Description of the task -
Return all of the data exactly, with nothing left out but the pictures.

Dataset section -
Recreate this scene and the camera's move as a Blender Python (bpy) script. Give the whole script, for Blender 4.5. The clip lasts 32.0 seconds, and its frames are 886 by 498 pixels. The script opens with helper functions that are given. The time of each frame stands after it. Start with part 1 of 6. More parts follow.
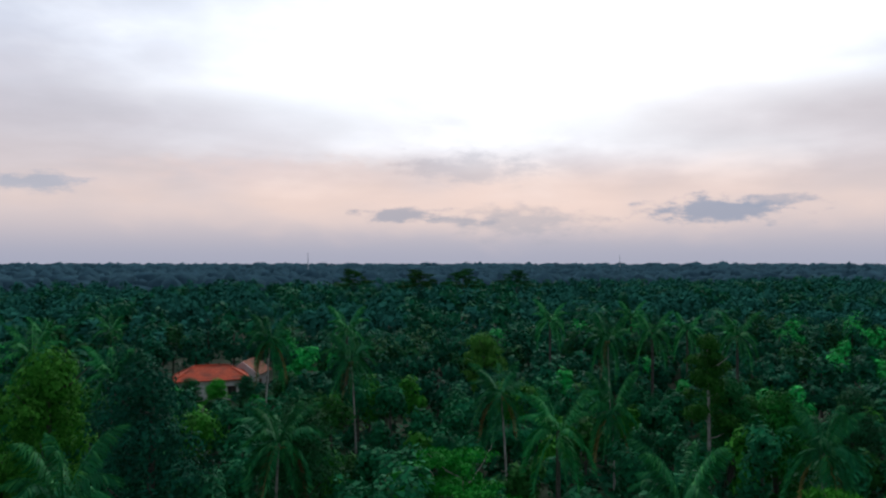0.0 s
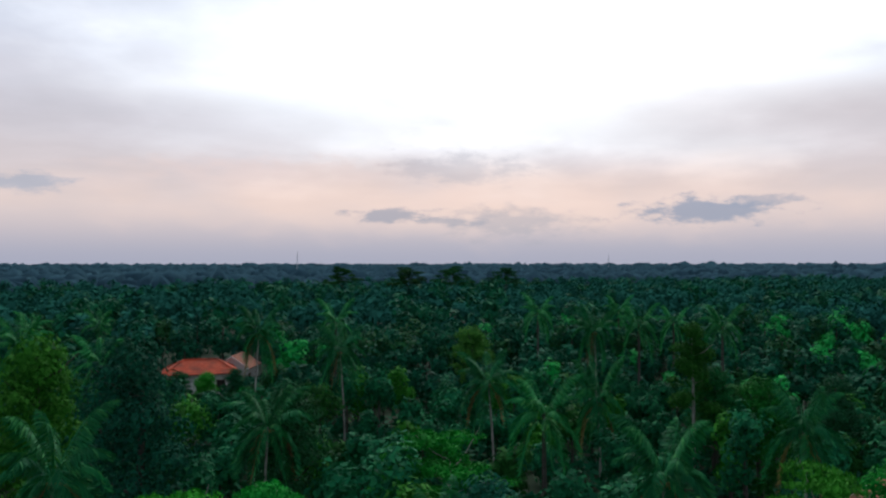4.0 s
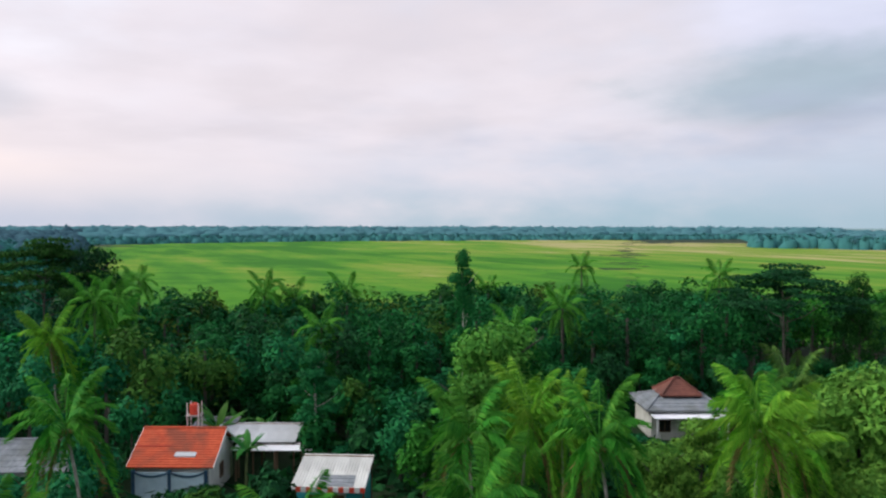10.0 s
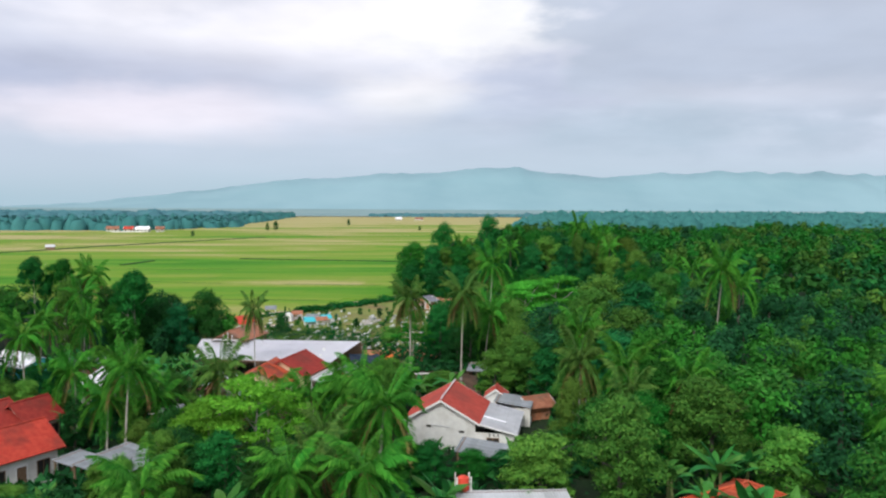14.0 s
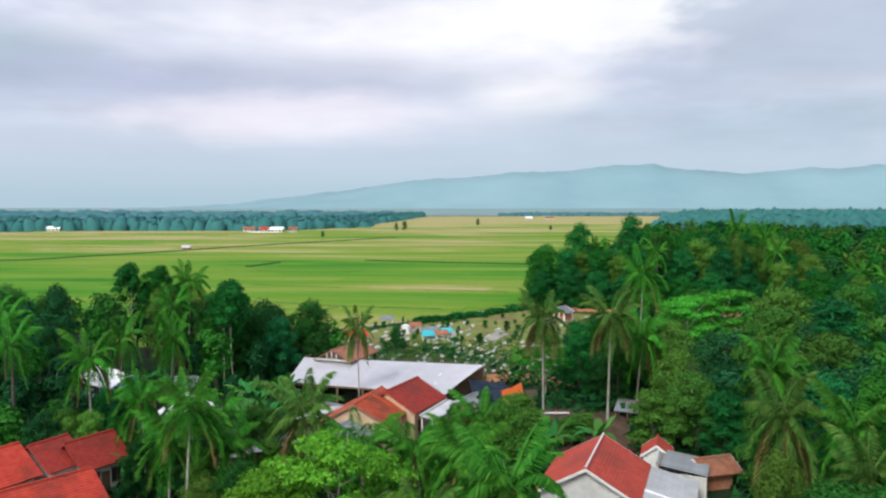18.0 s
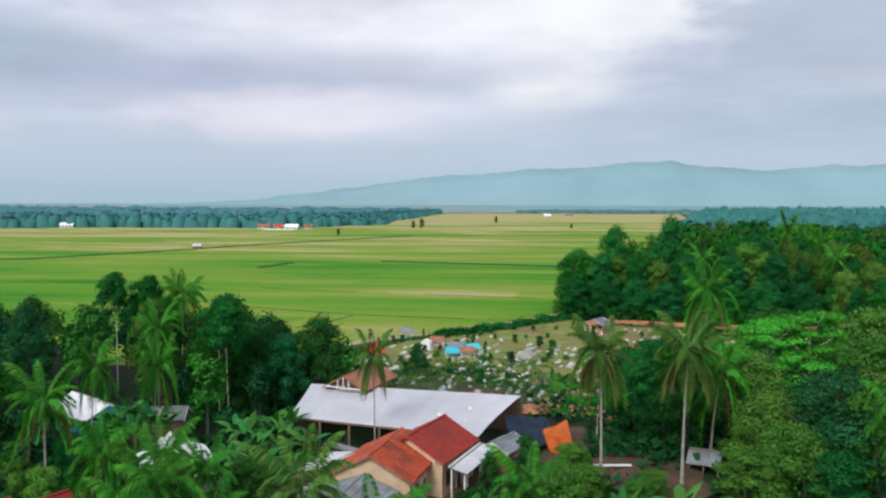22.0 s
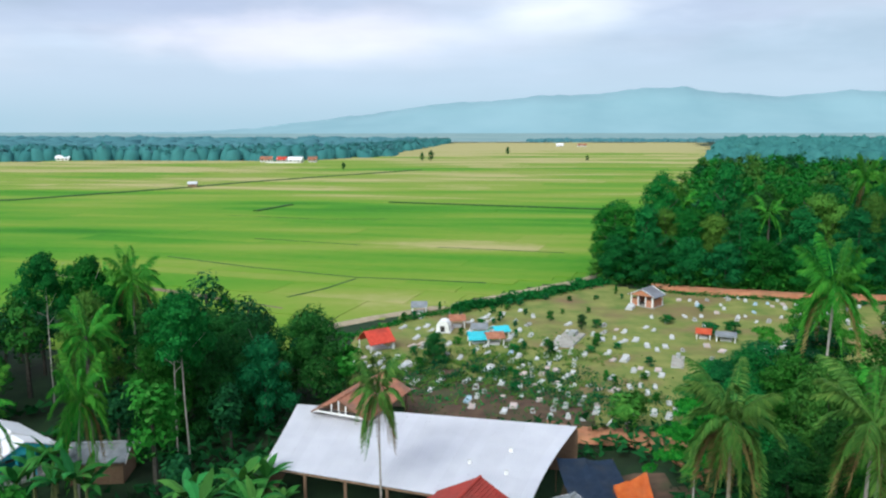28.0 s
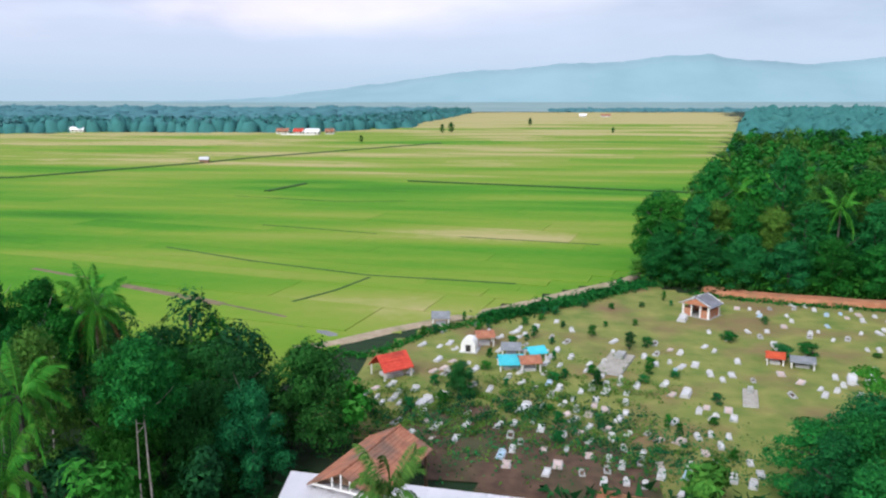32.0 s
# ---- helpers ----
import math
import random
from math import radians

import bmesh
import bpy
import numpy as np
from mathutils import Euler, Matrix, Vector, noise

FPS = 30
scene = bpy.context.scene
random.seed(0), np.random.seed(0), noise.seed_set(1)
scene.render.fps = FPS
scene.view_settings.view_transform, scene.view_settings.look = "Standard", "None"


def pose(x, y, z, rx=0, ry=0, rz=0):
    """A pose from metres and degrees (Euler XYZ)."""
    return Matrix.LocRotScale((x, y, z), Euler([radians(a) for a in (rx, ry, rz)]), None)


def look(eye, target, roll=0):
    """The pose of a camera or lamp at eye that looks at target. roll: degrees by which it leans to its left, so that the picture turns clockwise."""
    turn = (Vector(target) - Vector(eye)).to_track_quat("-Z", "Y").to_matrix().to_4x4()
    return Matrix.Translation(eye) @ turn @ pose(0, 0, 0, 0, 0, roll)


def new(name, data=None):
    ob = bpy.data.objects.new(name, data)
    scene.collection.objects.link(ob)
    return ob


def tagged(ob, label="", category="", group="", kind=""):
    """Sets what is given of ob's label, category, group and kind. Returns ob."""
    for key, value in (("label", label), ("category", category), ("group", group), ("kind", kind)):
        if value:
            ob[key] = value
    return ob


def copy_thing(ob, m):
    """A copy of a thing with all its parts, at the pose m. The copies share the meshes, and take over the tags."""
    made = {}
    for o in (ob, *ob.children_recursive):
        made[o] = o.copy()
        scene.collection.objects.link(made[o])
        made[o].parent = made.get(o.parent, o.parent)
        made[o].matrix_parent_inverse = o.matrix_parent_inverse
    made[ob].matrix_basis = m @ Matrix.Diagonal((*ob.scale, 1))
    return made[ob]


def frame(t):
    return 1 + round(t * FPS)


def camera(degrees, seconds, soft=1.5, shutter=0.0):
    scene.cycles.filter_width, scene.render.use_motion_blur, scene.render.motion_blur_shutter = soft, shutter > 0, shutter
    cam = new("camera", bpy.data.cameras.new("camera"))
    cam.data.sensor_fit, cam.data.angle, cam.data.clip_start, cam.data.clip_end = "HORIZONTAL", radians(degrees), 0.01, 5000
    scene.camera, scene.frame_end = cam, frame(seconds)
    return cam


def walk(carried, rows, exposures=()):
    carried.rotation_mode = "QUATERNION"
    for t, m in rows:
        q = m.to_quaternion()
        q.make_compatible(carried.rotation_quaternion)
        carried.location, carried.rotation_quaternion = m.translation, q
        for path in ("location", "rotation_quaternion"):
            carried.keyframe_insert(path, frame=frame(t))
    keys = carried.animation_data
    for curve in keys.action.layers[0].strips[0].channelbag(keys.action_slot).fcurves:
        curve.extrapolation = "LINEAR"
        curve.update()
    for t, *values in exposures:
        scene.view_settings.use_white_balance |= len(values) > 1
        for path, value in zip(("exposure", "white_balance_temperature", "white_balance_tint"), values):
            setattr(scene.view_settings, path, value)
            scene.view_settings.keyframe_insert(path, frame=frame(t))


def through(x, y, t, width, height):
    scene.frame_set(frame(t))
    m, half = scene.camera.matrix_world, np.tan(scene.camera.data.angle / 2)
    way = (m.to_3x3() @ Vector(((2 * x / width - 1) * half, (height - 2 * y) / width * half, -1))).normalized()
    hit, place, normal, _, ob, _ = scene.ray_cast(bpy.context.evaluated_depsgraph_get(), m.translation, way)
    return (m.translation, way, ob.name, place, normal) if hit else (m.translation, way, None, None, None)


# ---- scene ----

Answer to the task -
Recreate this scene and the camera's move as a Blender Python (bpy) script. Give the whole script, for Blender 4.5. The clip lasts 32.0 seconds, and its frames are 886 by 498 pixels. The script opens with helper functions that are given. The time of each frame stands after it. Start with part 1 of 6. More parts follow.
0.0 s
4.0 s
10.0 s
14.0 s
18.0 s
22.0 s
28.0 s
32.0 s
# ---- helpers ----
import math
import random
from math import radians

import bmesh
import bpy
import numpy as np
from mathutils import Euler, Matrix, Vector, noise

FPS = 30
scene = bpy.context.scene
random.seed(0), np.random.seed(0), noise.seed_set(1)
scene.render.fps = FPS
scene.view_settings.view_transform, scene.view_settings.look = "Standard", "None"


def pose(x, y, z, rx=0, ry=0, rz=0):
    """A pose from metres and degrees (Euler XYZ)."""
    return Matrix.LocRotScale((x, y, z), Euler([radians(a) for a in (rx, ry, rz)]), None)


def look(eye, target, roll=0):
    """The pose of a camera or lamp at eye that looks at target. roll: degrees by which it leans to its left, so that the picture turns clockwise."""
    turn = (Vector(target) - Vector(eye)).to_track_quat("-Z", "Y").to_matrix().to_4x4()
    return Matrix.Translation(eye) @ turn @ pose(0, 0, 0, 0, 0, roll)


def new(name, data=None):
    ob = bpy.data.objects.new(name, data)
    scene.collection.objects.link(ob)
    return ob


def tagged(ob, label="", category="", group="", kind=""):
    """Sets what is given of ob's label, category, group and kind. Returns ob."""
    for key, value in (("label", label), ("category", category), ("group", group), ("kind", kind)):
        if value:
            ob[key] = value
    return ob


def copy_thing(ob, m):
    """A copy of a thing with all its parts, at the pose m. The copies share the meshes, and take over the tags."""
    made = {}
    for o in (ob, *ob.children_recursive):
        made[o] = o.copy()
        scene.collection.objects.link(made[o])
        made[o].parent = made.get(o.parent, o.parent)
        made[o].matrix_parent_inverse = o.matrix_parent_inverse
    made[ob].matrix_basis = m @ Matrix.Diagonal((*ob.scale, 1))
    return made[ob]


def frame(t):
    return 1 + round(t * FPS)


def camera(degrees, seconds, soft=1.5, shutter=0.0):
    scene.cycles.filter_width, scene.render.use_motion_blur, scene.render.motion_blur_shutter = soft, shutter > 0, shutter
    cam = new("camera", bpy.data.cameras.new("camera"))
    cam.data.sensor_fit, cam.data.angle, cam.data.clip_start, cam.data.clip_end = "HORIZONTAL", radians(degrees), 0.01, 5000
    scene.camera, scene.frame_end = cam, frame(seconds)
    return cam


def walk(carried, rows, exposures=()):
    carried.rotation_mode = "QUATERNION"
    for t, m in rows:
        q = m.to_quaternion()
        q.make_compatible(carried.rotation_quaternion)
        carried.location, carried.rotation_quaternion = m.translation, q
        for path in ("location", "rotation_quaternion"):
            carried.keyframe_insert(path, frame=frame(t))
    keys = carried.animation_data
    for curve in keys.action.layers[0].strips[0].channelbag(keys.action_slot).fcurves:
        curve.extrapolation = "LINEAR"
        curve.update()
    for t, *values in exposures:
        scene.view_settings.use_white_balance |= len(values) > 1
        for path, value in zip(("exposure", "white_balance_temperature", "white_balance_tint"), values):
            setattr(scene.view_settings, path, value)
            scene.view_settings.keyframe_insert(path, frame=frame(t))


def through(x, y, t, width, height):
    scene.frame_set(frame(t))
    m, half = scene.camera.matrix_world, np.tan(scene.camera.data.angle / 2)
    way = (m.to_3x3() @ Vector(((2 * x / width - 1) * half, (height - 2 * y) / width * half, -1))).normalized()
    hit, place, normal, _, ob, _ = scene.ray_cast(bpy.context.evaluated_depsgraph_get(), m.translation, way)
    return (m.translation, way, ob.name, place, normal) if hit else (m.translation, way, None, None, None)


# ---- scene ----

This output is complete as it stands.